Dataset rows
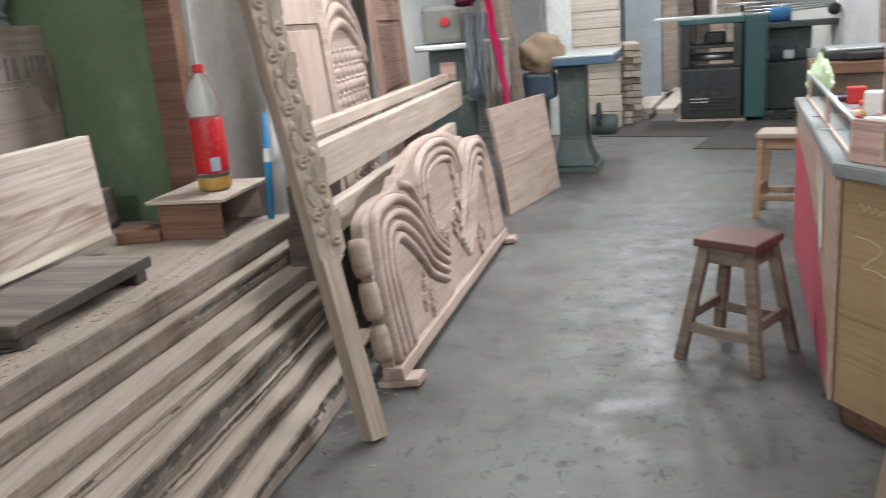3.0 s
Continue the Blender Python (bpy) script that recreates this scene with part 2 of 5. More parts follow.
part = link_mesh


def thing(name, m, label, category, group="", kind=""):
    ob = new(name)
    ob.empty_display_size = 0.05
    ob.matrix_world = m
    return tagged(ob, label, category, group, kind)


def box_bm(sx, sy, sz, at=(0, 0, 0), bevel=0.004, m=None, bm=None):
    """A bevelled box, centred in x and y on at and standing on it."""
    tmp = bmesh.new()
    bmesh.ops.create_cube(tmp, size=1)
    bmesh.ops.scale(tmp, vec=(sx, sy, sz), verts=tmp.verts)
    if bevel:
        bmesh.ops.bevel(tmp, geom=tmp.edges[:], offset=min(bevel, 0.45 * min(sx, sy, sz)), segments=2, affect="EDGES", profile=0.6)
    bmesh.ops.translate(tmp, vec=(at[0], at[1], at[2] + sz / 2), verts=tmp.verts)
    if m:
        bmesh.ops.transform(tmp, matrix=m, verts=tmp.verts)
    return join(bm, tmp)


def join(bm, tmp):
    if bm is None:
        return tmp
    me = bpy.data.meshes.new("tmp")
    tmp.to_mesh(me)
    bm.from_mesh(me)
    bpy.data.meshes.remove(me)
    tmp.free()
    return bm


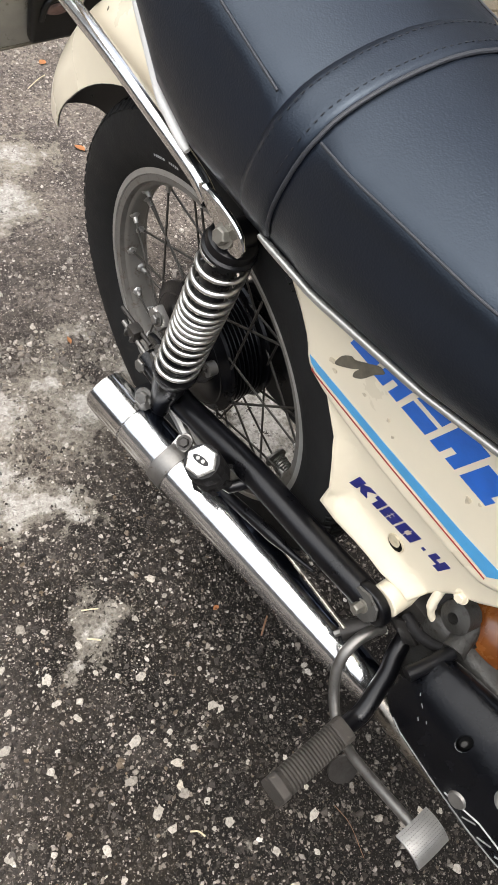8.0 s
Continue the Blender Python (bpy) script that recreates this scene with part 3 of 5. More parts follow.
def body_frame():
    body = group_of("body_frame", moped)
    skirt = [(-0.090, 0.650), (-0.098, 0.602), (-0.121, 0.591), (-0.138, 0.581), (-0.161, 0.562), (-0.185, 0.536), (-0.205, 0.518), (-0.226, 0.505), (-0.254, 0.465), (-0.267, 0.430), (-0.277, 0.398), (-0.274, 0.366),
             (-0.305, 0.3655), (-0.335, 0.373), (-0.355, 0.3752), (-0.379, 0.3755), (-0.404, 0.381), (-0.4165, 0.380), (-0.4235, 0.4006), (-0.438, 0.432), (-0.461, 0.4598), (-0.4856, 0.4978), (-0.5064, 0.524), (-0.533, 0.553),
             (-0.556, 0.572), (-0.66, 0.615), (-0.66, 0.66), (-0.48, 0.69), (-0.30, 0.655)]
    bm = prism(skirt, -SKIRT, SKIRT, 0.005)
    bmesh.ops.triangulate(bm, faces=bm.faces[:])
    for y in np.linspace(-0.42, -0.20, 24):
        bmesh.ops.bisect_plane(bm, geom=bm.verts[:] + bm.edges[:] + bm.faces[:], plane_co=(0, y, 0), plane_no=(0, 1, 0))
    for z in np.linspace(0.37, 0.50, 16):
        bmesh.ops.bisect_plane(bm, geom=bm.verts[:] + bm.edges[:] + bm.faces[:], plane_co=(0, 0, z), plane_no=(0, 0, 1))
    for vert in bm.verts:
        vert.co.x += math.copysign(flare(vert.co.y, vert.co.z), vert.co.x)
    part("pressed_shell", bm, CREAM, body, "cream pressed-steel body with grime and chips", 62)
    upper = rounded([(-0.104, 0.640), (-0.116, 0.600), (-0.152, 0.575), (-0.180, 0.546), (-0.206, 0.513), (-0.30, 0.500), (-0.41, 0.503), (-0.455, 0.512), (-0.476, 0.552), (-0.470, 0.625), (-0.44, 0.67), (-0.30, 0.655)], 4)
    part("tool_box", prism(upper, -BODY, BODY, 0.010, 5), CREAM, body, "cream raised upper body panel", 60)
    # blue band with a red pinstripe below it
    x = -BODY - 0.0006
    band = [(-0.1965, 0.5355), (-0.2015, 0.5290), (-0.211, 0.5262), (-0.32, 0.526), (-0.448, 0.529), (-0.460, 0.5475), (-0.405, 0.5415), (-0.31, 0.5370), (-0.21, 0.5355)]
    part("blue_band", prism(band, x, x + 0.002), BLUE, body, "sky-blue side band with chipped edges")
    part("red_pinstripe", tube(smooth_path([(x, -0.2055, 0.5245), (x, -0.216, 0.5220), (x, -0.32, 0.5215), (x, -0.448, 0.5245)]), 0.0007, 6), RED, body)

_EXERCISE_
Print each line of the material above exactly, with the pictures removed from your copy.

_CORRECT OUTPUT_
3.0 s
Continue the Blender Python (bpy) script that recreates this scene with part 2 of 5. More parts follow.
part = link_mesh


def thing(name, m, label, category, group="", kind=""):
    ob = new(name)
    ob.empty_display_size = 0.05
    ob.matrix_world = m
    return tagged(ob, label, category, group, kind)


def box_bm(sx, sy, sz, at=(0, 0, 0), bevel=0.004, m=None, bm=None):
    """A bevelled box, centred in x and y on at and standing on it."""
    tmp = bmesh.new()
    bmesh.ops.create_cube(tmp, size=1)
    bmesh.ops.scale(tmp, vec=(sx, sy, sz), verts=tmp.verts)
    if bevel:
        bmesh.ops.bevel(tmp, geom=tmp.edges[:], offset=min(bevel, 0.45 * min(sx, sy, sz)), segments=2, affect="EDGES", profile=0.6)
    bmesh.ops.translate(tmp, vec=(at[0], at[1], at[2] + sz / 2), verts=tmp.verts)
    if m:
        bmesh.ops.transform(tmp, matrix=m, verts=tmp.verts)
    return join(bm, tmp)


def join(bm, tmp):
    if bm is None:
        return tmp
    me = bpy.data.meshes.new("tmp")
    tmp.to_mesh(me)
    bm.from_mesh(me)
    bpy.data.meshes.remove(me)
    tmp.free()
    return bm


8.0 s
Continue the Blender Python (bpy) script that recreates this scene with part 3 of 5. More parts follow.
def body_frame():
    body = group_of("body_frame", moped)
    skirt = [(-0.090, 0.650), (-0.098, 0.602), (-0.121, 0.591), (-0.138, 0.581), (-0.161, 0.562), (-0.185, 0.536), (-0.205, 0.518), (-0.226, 0.505), (-0.254, 0.465), (-0.267, 0.430), (-0.277, 0.398), (-0.274, 0.366),
             (-0.305, 0.3655), (-0.335, 0.373), (-0.355, 0.3752), (-0.379, 0.3755), (-0.404, 0.381), (-0.4165, 0.380), (-0.4235, 0.4006), (-0.438, 0.432), (-0.461, 0.4598), (-0.4856, 0.4978), (-0.5064, 0.524), (-0.533, 0.553),
             (-0.556, 0.572), (-0.66, 0.615), (-0.66, 0.66), (-0.48, 0.69), (-0.30, 0.655)]
    bm = prism(skirt, -SKIRT, SKIRT, 0.005)
    bmesh.ops.triangulate(bm, faces=bm.faces[:])
    for y in np.linspace(-0.42, -0.20, 24):
        bmesh.ops.bisect_plane(bm, geom=bm.verts[:] + bm.edges[:] + bm.faces[:], plane_co=(0, y, 0), plane_no=(0, 1, 0))
    for z in np.linspace(0.37, 0.50, 16):
        bmesh.ops.bisect_plane(bm, geom=bm.verts[:] + bm.edges[:] + bm.faces[:], plane_co=(0, 0, z), plane_no=(0, 0, 1))
    for vert in bm.verts:
        vert.co.x += math.copysign(flare(vert.co.y, vert.co.z), vert.co.x)
    part("pressed_shell", bm, CREAM, body, "cream pressed-steel body with grime and chips", 62)
    upper = rounded([(-0.104, 0.640), (-0.116, 0.600), (-0.152, 0.575), (-0.180, 0.546), (-0.206, 0.513), (-0.30, 0.500), (-0.41, 0.503), (-0.455, 0.512), (-0.476, 0.552), (-0.470, 0.625), (-0.44, 0.67), (-0.30, 0.655)], 4)
    part("tool_box", prism(upper, -BODY, BODY, 0.010, 5), CREAM, body, "cream raised upper body panel", 60)
    # blue band with a red pinstripe below it
    x = -BODY - 0.0006
    band = [(-0.1965, 0.5355), (-0.2015, 0.5290), (-0.211, 0.5262), (-0.32, 0.526), (-0.448, 0.529), (-0.460, 0.5475), (-0.405, 0.5415), (-0.31, 0.5370), (-0.21, 0.5355)]
    part("blue_band", prism(band, x, x + 0.002), BLUE, body, "sky-blue side band with chipped edges")
    part("red_pinstripe", tube(smooth_path([(x, -0.2055, 0.5245), (x, -0.216, 0.5220), (x, -0.32, 0.5215), (x, -0.448, 0.5245)]), 0.0007, 6), RED, body)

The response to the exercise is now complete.